In another sense also the Shodasi Puja is a landmark in her life. It made her a vital part of Sri Ramakrishna's mission. In that rite the Master invoked in her the presence of the Divine Mother-the same Supreme Energy that was manifesting Itself through his own personality. Henceforth, just as in the case of the Master, her body and mind became the venue of expression for that Energy. Her future actions were all, therefore, devoid of any personal object, but meant to fulfil the great mission that was being worked out through the Master. She and the Master could henceforth be described as two bodies actuated by the same spirit - the Divine Mother. As we shall see, for the rest of her life she helped the Master in his work through personal service. After his passing away, his mantle fell on her, and through a long period of spiritual ministry she fulfilled what he had left unfinished.

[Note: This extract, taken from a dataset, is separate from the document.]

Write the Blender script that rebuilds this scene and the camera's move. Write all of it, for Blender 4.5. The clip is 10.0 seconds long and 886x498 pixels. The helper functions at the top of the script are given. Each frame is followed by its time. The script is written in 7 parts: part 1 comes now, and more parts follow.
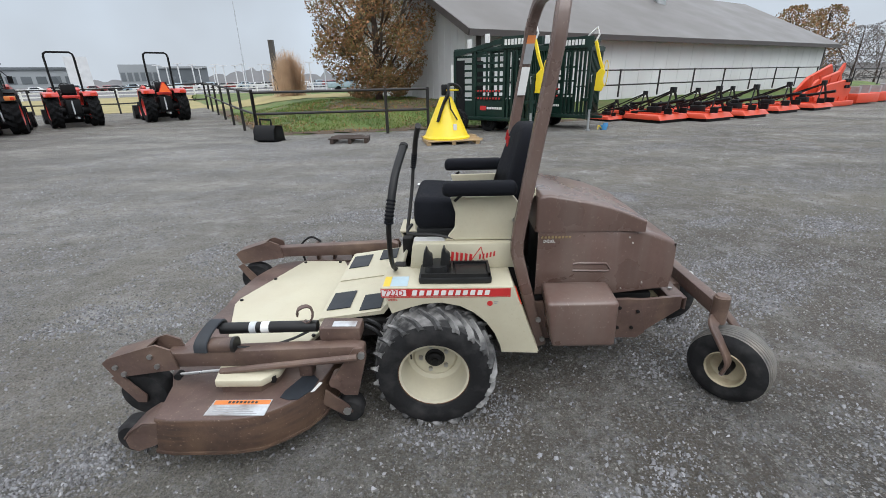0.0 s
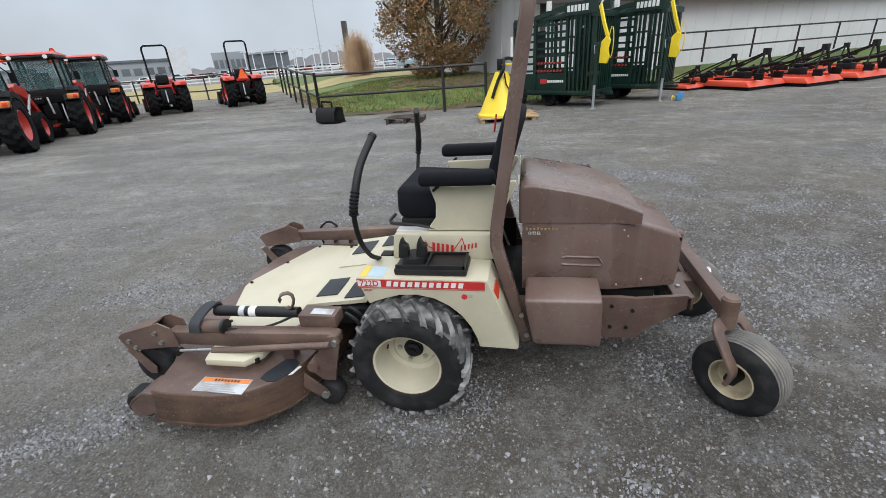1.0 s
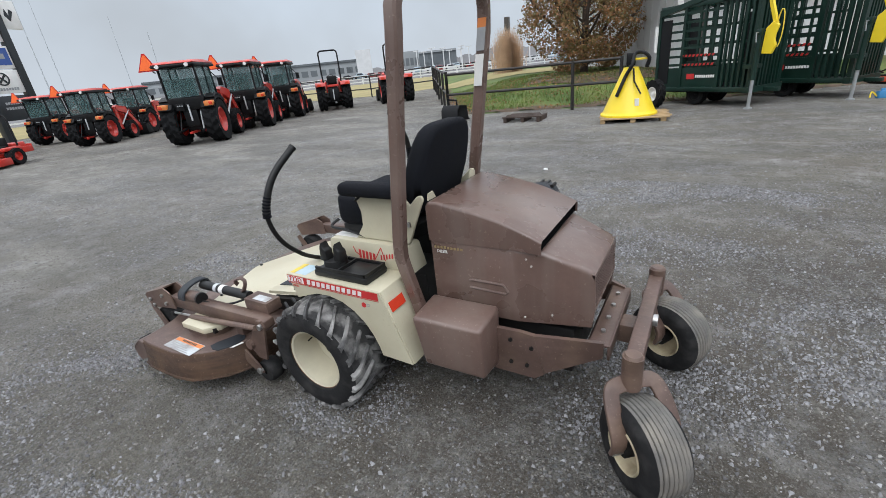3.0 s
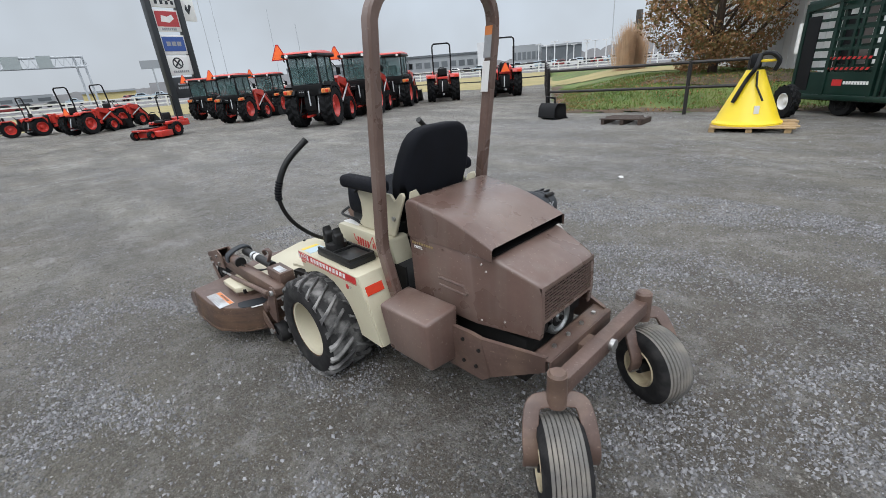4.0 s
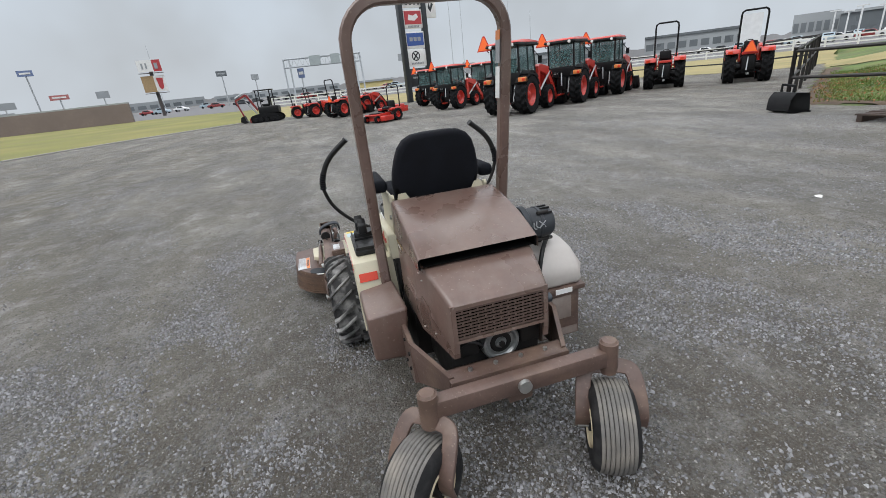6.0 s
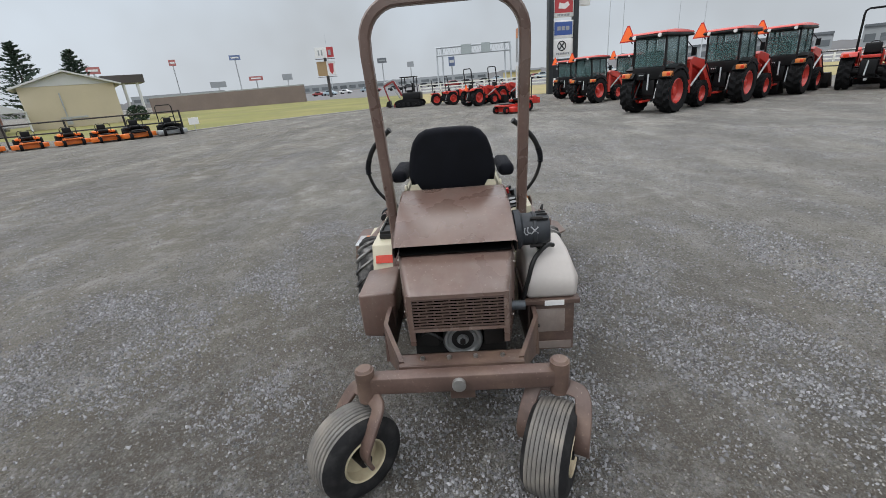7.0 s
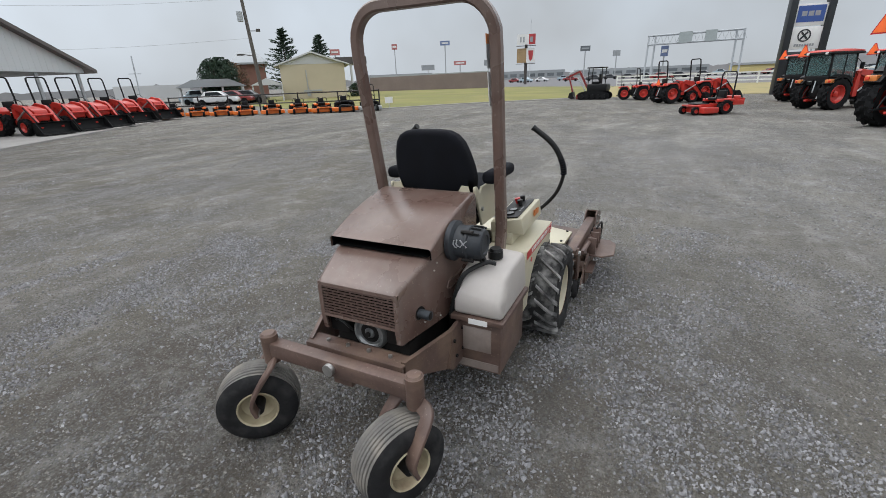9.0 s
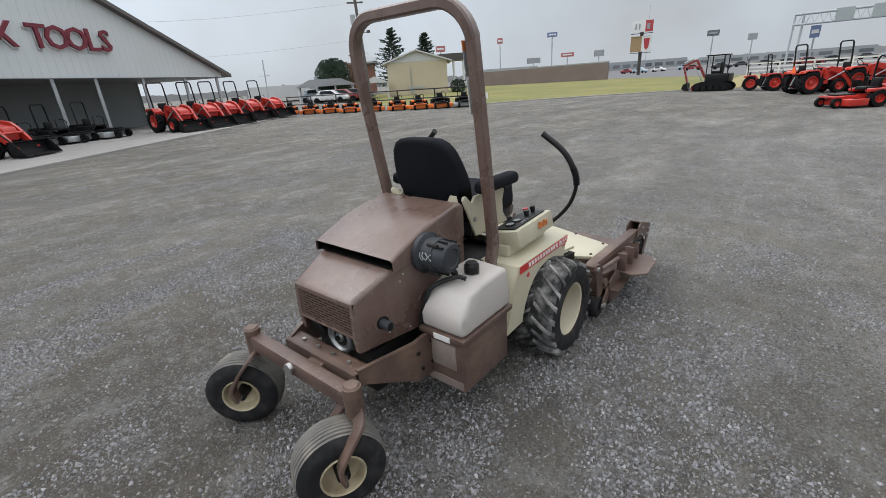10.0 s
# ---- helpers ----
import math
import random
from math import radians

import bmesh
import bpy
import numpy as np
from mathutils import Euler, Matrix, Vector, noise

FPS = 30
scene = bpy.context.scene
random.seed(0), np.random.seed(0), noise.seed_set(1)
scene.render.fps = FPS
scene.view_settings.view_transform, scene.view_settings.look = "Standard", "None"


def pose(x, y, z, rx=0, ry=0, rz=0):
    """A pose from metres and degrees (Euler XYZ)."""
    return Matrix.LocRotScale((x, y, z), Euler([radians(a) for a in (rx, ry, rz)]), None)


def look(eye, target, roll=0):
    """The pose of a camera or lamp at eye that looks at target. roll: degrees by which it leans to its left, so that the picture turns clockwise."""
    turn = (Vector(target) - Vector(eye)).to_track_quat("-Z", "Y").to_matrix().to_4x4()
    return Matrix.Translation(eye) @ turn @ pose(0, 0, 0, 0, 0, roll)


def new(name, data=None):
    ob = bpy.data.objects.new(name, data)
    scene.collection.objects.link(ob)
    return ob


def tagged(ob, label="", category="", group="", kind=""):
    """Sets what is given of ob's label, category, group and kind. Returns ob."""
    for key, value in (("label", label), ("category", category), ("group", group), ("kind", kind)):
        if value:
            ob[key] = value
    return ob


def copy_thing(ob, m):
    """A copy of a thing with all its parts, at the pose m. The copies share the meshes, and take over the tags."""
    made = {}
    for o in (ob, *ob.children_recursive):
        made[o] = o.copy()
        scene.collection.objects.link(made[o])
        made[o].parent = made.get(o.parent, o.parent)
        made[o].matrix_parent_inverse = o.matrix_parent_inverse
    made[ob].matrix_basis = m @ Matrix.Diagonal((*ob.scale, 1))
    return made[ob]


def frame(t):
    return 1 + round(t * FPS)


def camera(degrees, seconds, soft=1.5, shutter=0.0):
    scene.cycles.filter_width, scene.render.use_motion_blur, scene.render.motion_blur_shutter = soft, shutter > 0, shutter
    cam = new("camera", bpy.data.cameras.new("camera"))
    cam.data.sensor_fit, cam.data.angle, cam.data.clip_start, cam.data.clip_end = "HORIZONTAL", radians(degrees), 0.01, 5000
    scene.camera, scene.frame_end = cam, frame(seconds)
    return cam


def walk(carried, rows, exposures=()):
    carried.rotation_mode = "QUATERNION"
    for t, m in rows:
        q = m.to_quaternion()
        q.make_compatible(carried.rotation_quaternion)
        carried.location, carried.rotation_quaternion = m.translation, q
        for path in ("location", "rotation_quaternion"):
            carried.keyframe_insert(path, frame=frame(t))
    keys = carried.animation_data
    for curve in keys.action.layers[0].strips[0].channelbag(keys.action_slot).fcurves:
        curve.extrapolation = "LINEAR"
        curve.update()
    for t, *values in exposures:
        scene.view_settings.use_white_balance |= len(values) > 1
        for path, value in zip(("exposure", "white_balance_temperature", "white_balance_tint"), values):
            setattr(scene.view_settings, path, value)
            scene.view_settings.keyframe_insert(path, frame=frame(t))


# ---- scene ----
cam = camera(91.6, 10.0, 0.6)
METRES, EYE, TILT, LEAN, TURN = 5.515, 1.5, 0.0, 0.0, 1.7
ROWS = [
    (0.0, 0.0, 0.0, 0.0, -0.47, -21.68, 1.18),
    (0.5, 0.0352, 0.0013, 0.0022, 4.91, -23.11, 4.22),
    (1.0, 0.0756, 0.0164, 0.0042, 8.39, -24.27, 3.93),
    (1.5, 0.1225, 0.0214, 0.0048, 13.75, -23.84, 5.34),
    (2.0, 0.1712, 0.0244, 0.0062, 18.98, -23.44, 5.97),
    (2.5, 0.2121, 0.0499, 0.0001, 24.15, -22.78, 5.97),
    (3.0, 0.2574, 0.0791, 0.0027, 28.58, -23.16, 5.71),
    (3.2, 0.2803, 0.0869, 0.0048, 32.54, -23.08, 5.51),
    (4.3, 0.3710, 0.1450, 0.0042, 47.06, -22.58, 4.24),
    (4.5, 0.3848, 0.1594, 0.0053, 50.21, -22.47, 4.41),
    (5.0, 0.4289, 0.1954, 0.0069, 61.05, -21.85, 4.46),
    (5.2, 0.4425, 0.2118, 0.0080, 63.81, -21.93, 4.77),
    (6.3, 0.4689, 0.3207, 0.0033, 77.72, -21.56, 4.94),
    (6.5, 0.4801, 0.3447, 0.0024, 83.35, -21.49, 3.79),
    (7.0, 0.488, 0.3973, 0.0011, 89.85, -21.32, 4.56),
    (7.5, 0.4783, 0.4495, 0.0037, 95.44, -21.56, 2.85),
    (8.0, 0.4831, 0.5086, 0.0048, 102.38, -20.83, 2.66),
    (8.5, 0.4807, 0.5507, 0.0057, 109.23, -20.57, 3.27),
    (9.0, 0.4505, 0.5848, 0.0028, 114.3, -21.3, 2.22),
    (9.5, 0.4217, 0.6168, 0.0043, 119.63, -21.37, 3.53),
    (10.0, 0.3899, 0.6672, 0.0086, 127.27, -21.28, 3.66),
]
walk(cam, [(t, pose(0, 0, EYE, TILT, LEAN, TURN) @ pose(METRES * x, METRES * y, METRES * z, 90 + pitch, roll, yaw)) for t, x, y, z, yaw, pitch, roll in ROWS],
     [(0.0, 0.11, 6320, 10), (3.0, 0.11, 6320, 10), (5.0, 0.10, 6420, 10), (7.0, 0.02, 6500, 10), (8.5, -0.01, 6480, 10), (10.0, -0.01, 6480, 10)])

# ---- world and light: an even, hazy overcast sky ----
world = bpy.data.worlds.new("overcast_sky")
scene.world = world
world.use_nodes = True
wn, wl = world.node_tree.nodes, world.node_tree.links
wn.clear()
w_out = wn.new("ShaderNodeOutputWorld")
w_bg = wn.new("ShaderNodeBackground")
w_sky = wn.new("ShaderNodeTexSky")
w_sky.sky_type, w_sky.sun_disc = "NISHITA", False
w_sky.sun_elevation, w_sky.sun_rotation = radians(48), radians(200)
w_sky.air_density, w_sky.dust_density, w_sky.ozone_density = 1.0, 6.0, 1.0
w_sat = wn.new("ShaderNodeHueSaturation")
w_sat.inputs["Saturation"].default_value = 0.10
w_mix = wn.new("ShaderNodeMix")
w_mix.data_type = "RGBA"
w_mix.inputs["Factor"].default_value = 0.88
w_co = wn.new("ShaderNodeTexCoord")
w_sep = wn.new("ShaderNodeSeparateXYZ")
w_ramp = wn.new("ShaderNodeValToRGB")
w_ramp.color_ramp.elements[0].position, w_ramp.color_ramp.elements[0].color = 0.0, (6.1, 6.6, 7.1, 1)
w_ramp.color_ramp.elements[1].position, w_ramp.color_ramp.elements[1].color = 0.70, (19.6, 20.1, 21.0, 1)
w_low = w_ramp.color_ramp.elements.new(0.20)
w_low.color = (5.85, 6.6, 7.4, 1)
w_cloud = wn.new("ShaderNodeTexNoise")
w_cloud.inputs["Scale"].default_value, w_cloud.inputs["Detail"].default_value = 2.2, 4
w_cmix = wn.new("ShaderNodeMix")
w_cmix.data_type, w_cmix.blend_type = "RGBA", "SOFT_LIGHT"
w_cmix.inputs["Factor"].default_value = 0.10
wl.new(w_co.outputs["Generated"], w_sep.inputs[0])
wl.new(w_co.outputs["Generated"], w_cloud.inputs["Vector"])
wl.new(w_sep.outputs["Z"], w_ramp.inputs["Fac"])
wl.new(w_sky.outputs["Color"], w_sat.inputs["Color"])
wl.new(w_sat.outputs["Color"], w_mix.inputs["A"])
wl.new(w_ramp.outputs["Color"], w_cmix.inputs["A"])
wl.new(w_cloud.outputs["Fac"], w_cmix.inputs["B"])
wl.new(w_cmix.outputs["Result"], w_mix.inputs["B"])
wl.new(w_mix.outputs["Result"], w_bg.inputs["Color"])
w_bg.inputs["Strength"].default_value = 0.10
wl.new(w_bg.outputs["Background"], w_out.inputs["Surface"])

sun = new("sun", bpy.data.lights.new("sun", "SUN"))
sun.data.energy, sun.data.angle, sun.data.color = 1.0, radians(40), (1.0, 0.985, 0.97)
sun.matrix_world = look((20, -54, 62), (0, 0, 0))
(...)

* Regarding the exact date of this event there are two versions. The Holy Mother arrived at Dakshineswar for the first time in March, 1872. According to the version of Swami Saradananda in his biography of Sri Ramakrishna, the worship took place about one year after this, ie on the Phalaharini-Kali Puja of 1873, the date of it being 25th May. In the Bengali book entitled Mayer Katha, V 01.2, the Holy Mother is reported to have said that it took place about a month and a half after her arrival at Dakshineswar. In that case it would be on the occasion of the Phalaharini Kali Puja of June, 1872.